The first, at the time of her debut solo set, she was angry at its mention, didn't want to talk about it; a handful of years and the passage of time later, one night late in LA when the dark of night seemed a friend for dreamers, she relented and spoke wistfully of the magic, the uncanny indefinable something that lifted this group of five people into the stratosphere, and tipped them over the personal edge. "I don't think I will ever know such times again," she said, so quietly, it ached.

She was wrong. The Mac are back.
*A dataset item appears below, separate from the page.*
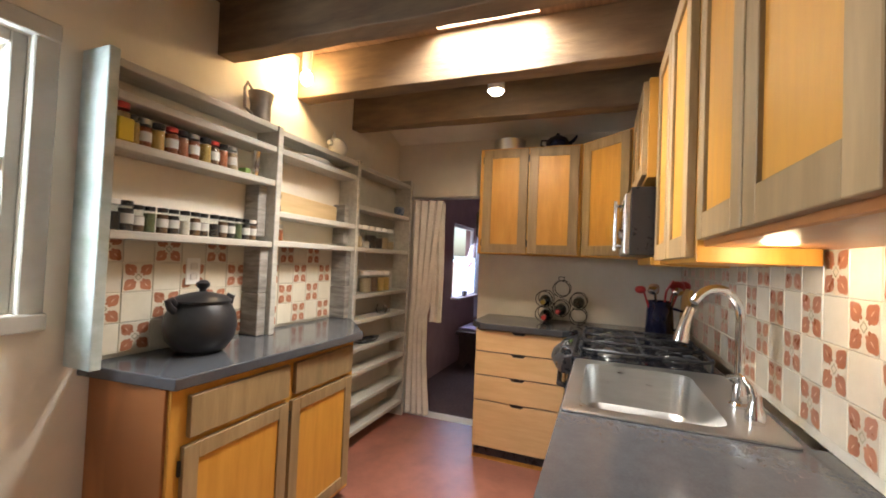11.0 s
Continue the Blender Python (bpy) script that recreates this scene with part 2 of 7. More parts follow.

There is "The Dance", the fabulous five reunited live in concert for MTV, revisiting their finest songs, not because music's great cycle has made '70s rock user friendly again, but because they wanted to. The early whispers were that this was not an ordinary "In Concert", but a jewel, an event to match the peerless "Nirvana Unplugged".

For once they were right. "The Dance" is absolutely peerless. Fired up and obviously still in love with each other, Buckingham, Nicks, the McVies and Fleetwood, leap into the past like it doesn't exist - and it doesn't.

"The Dance" is an emphatic statement of the timeless nature of great songs, of how much this group really achieved, of how missed they've been. It'll put a tear in your eye, a lump in your throat and it'll make your heart sing. "The Dance" is one of the great live albums in the history of rock - and there are so very few of them.

Ladies and gentlemen, welcome back Lindsey Buckingham, Stevie Nicks, Christine McVie, John McVie and Mick Fleetwood. This is "The Dance" - may it never end.